Scientists at the Royal Observatory of Belgium have new insight into Dione, on of Saturn’s moons. Information from the Cassini spacecraft reveals that there might be a subsurface ocean on Dione. This would make it Saturn’s third moon which hosts such an ocean.
The data from NASA’s Cassini suggest that Dione might share some features with other two of Saturn’s moons, namely Enceladus and Titan. They don’t only display icy surfaces, but also subsurface oceans under the crust. However, all the signs seem to indicate that the ocean on Dione is more special than the others, as it might be buried much deeper. Scientists estimate that it lies about one hundred kilometers deep in Dione’s inner layers.

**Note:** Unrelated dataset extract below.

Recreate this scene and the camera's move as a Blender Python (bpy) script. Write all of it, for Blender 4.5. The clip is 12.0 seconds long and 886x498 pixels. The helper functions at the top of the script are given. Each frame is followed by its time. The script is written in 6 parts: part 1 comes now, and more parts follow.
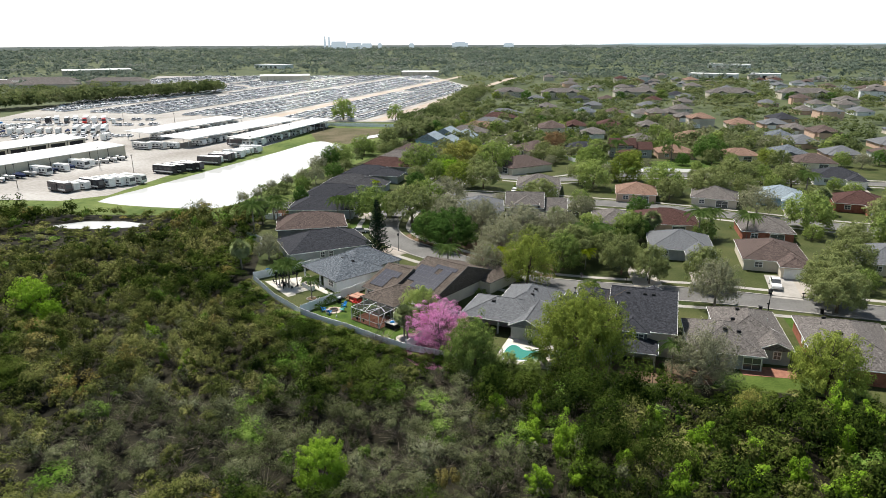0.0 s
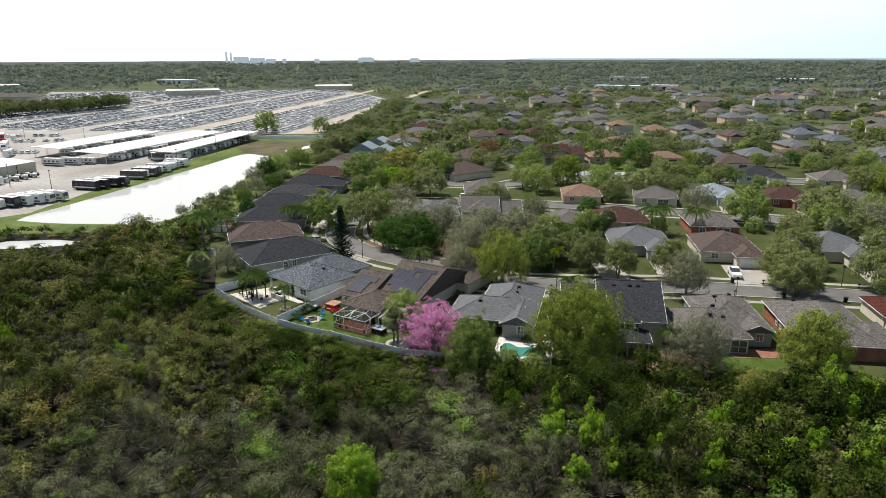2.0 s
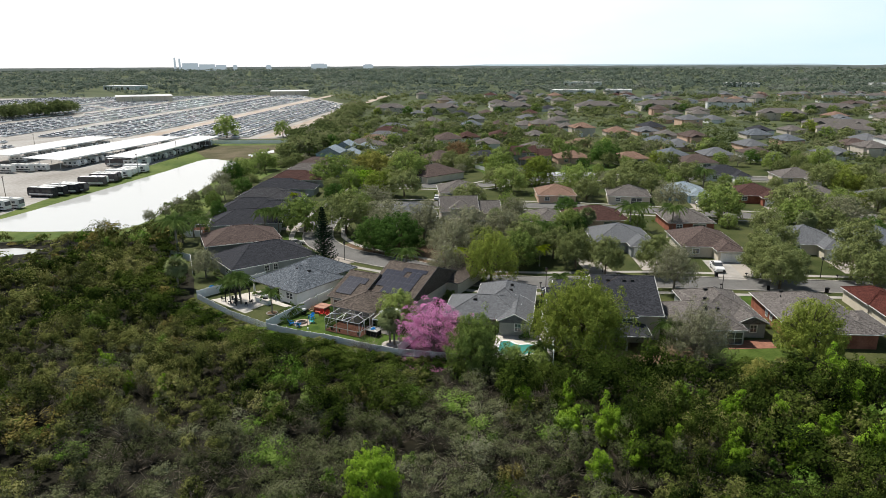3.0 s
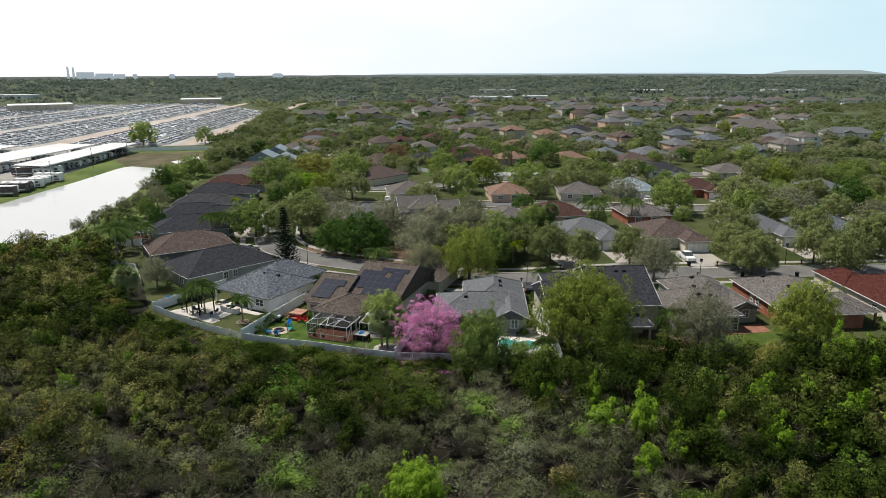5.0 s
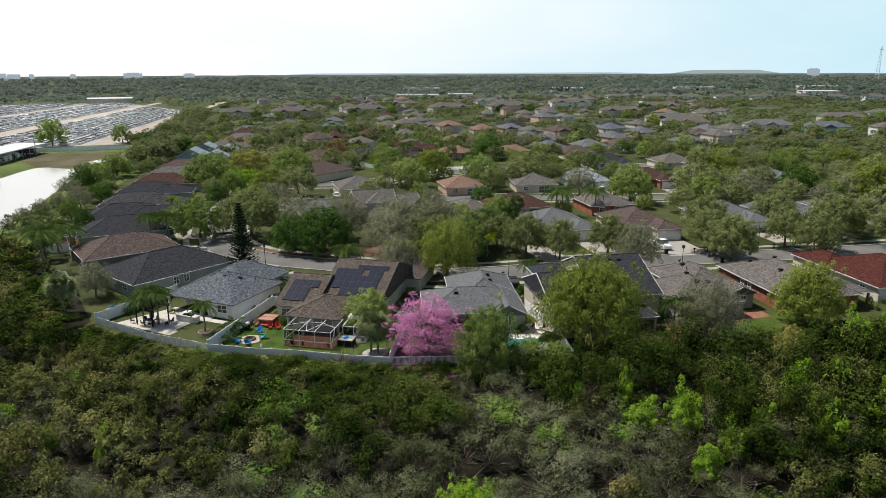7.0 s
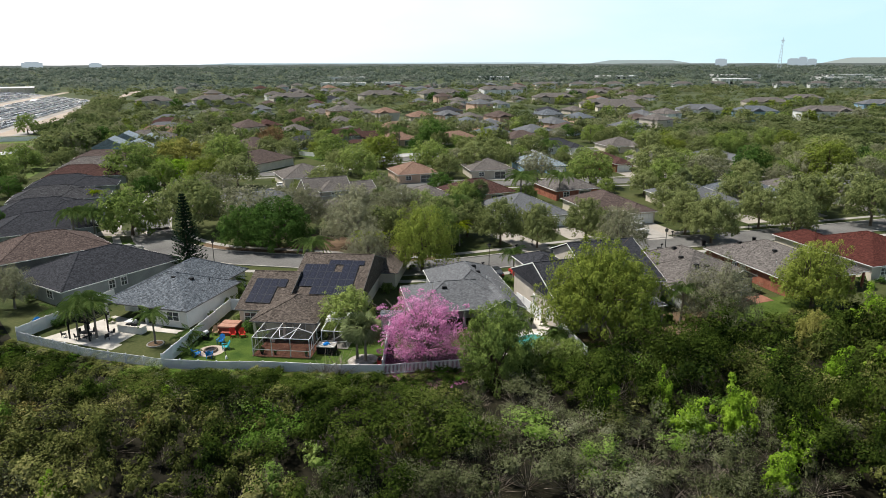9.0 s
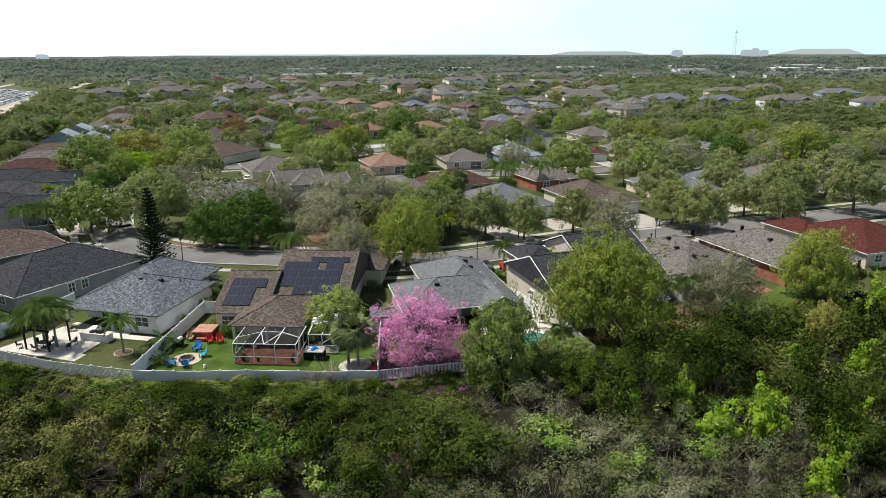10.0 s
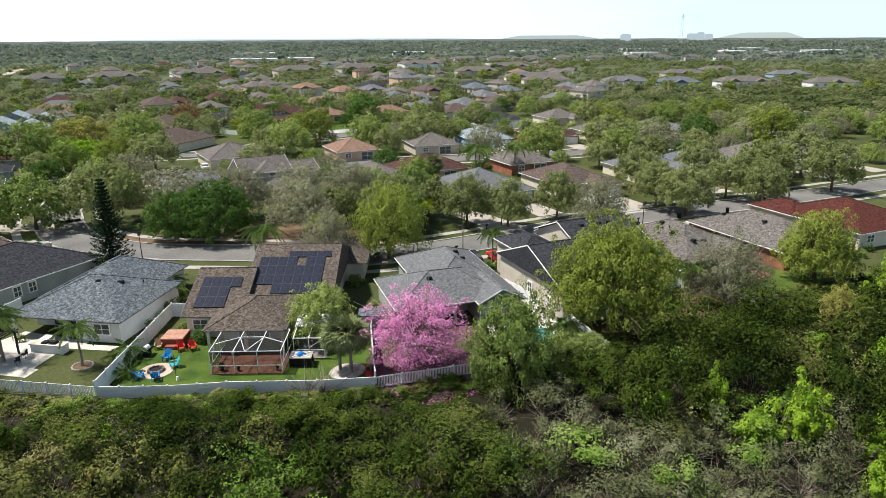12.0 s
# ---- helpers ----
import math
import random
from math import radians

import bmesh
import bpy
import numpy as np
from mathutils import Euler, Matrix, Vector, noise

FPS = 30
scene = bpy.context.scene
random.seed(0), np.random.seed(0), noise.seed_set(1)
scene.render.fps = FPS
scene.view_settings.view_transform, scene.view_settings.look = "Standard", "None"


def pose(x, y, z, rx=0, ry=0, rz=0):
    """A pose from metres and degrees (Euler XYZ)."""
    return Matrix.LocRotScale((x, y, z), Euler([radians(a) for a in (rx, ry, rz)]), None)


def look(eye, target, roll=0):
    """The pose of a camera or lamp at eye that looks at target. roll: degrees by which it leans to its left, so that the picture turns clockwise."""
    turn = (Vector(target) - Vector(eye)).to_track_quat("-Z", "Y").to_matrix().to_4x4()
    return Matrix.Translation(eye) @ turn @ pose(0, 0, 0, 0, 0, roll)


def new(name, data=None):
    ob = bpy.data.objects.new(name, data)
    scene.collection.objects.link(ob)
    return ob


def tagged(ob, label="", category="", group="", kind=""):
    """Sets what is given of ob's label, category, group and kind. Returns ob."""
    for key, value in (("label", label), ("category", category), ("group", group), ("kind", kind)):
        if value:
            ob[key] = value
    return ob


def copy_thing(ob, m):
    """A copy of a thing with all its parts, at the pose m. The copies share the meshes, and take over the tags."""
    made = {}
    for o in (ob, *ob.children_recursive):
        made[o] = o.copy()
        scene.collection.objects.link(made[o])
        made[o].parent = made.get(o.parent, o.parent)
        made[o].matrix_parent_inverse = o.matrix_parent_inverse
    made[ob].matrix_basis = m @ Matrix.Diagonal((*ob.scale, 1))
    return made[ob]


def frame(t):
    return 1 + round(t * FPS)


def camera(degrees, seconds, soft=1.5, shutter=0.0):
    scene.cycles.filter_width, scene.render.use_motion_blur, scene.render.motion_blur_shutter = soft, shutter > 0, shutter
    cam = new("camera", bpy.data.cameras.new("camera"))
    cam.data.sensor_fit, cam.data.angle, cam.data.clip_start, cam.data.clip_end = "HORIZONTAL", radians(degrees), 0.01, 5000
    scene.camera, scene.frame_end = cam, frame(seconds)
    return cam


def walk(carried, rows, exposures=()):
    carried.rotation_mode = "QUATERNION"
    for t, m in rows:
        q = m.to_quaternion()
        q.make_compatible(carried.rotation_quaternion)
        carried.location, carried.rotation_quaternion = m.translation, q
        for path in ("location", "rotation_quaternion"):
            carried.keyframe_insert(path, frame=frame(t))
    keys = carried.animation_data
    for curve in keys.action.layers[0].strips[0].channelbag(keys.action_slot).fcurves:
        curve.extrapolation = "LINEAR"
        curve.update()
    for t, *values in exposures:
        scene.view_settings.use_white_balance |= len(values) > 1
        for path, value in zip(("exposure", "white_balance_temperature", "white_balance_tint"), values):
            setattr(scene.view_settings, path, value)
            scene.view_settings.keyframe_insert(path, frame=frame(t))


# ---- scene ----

Dione was analyzed before, but researchers didn’t consider the possibility of a subsurface ocean as no evidence suggested so. The data provided by Cassini and a new model of the moon led researchers to the new conclusion.
Oceans being discovered in space always give scientists hope that they may sustain life. The existence of water on planets and celestial bodies is the best indicator that there might be aliens forms of life. However, as far as Dione is concerned, researchers lack information in order to state such a thing. For doing that, more in-depth studies are required.
Researchers believe that Dione’s subsurface ocean could have formed for a long period. They also estimate that it might be as old as the moon itself.
Scientists took another close look at the phenomenon on Enceladus as well. At first, the moon was believed to hide a subsurface ocean deep inside its center. However, there were also geysers which drew the attention of researchers. Now they explain the existence of geysers by relating them to the ocean being located much closer to the crust. They believe that Enceladus’s ocean lies just a few miles below its surface.
The Cassini mission proves itself to be quite useful. It didn’t only help researchers with their recent discovery of the subsurface ocean on Dione, but with that of Saturn’s other moons too. If compared to Enceladus and Titan, Dione is also bigger.
Apart from Saturn’s moons, water was also found in two of Jupiter’s moons, namely Ganymede, and recently proved Europa. Dwarf planet Pluto also hosts water.
Attilio Rivoldini is one of the authors of the new study on Dione. It was published in the Geophysical Research Letters.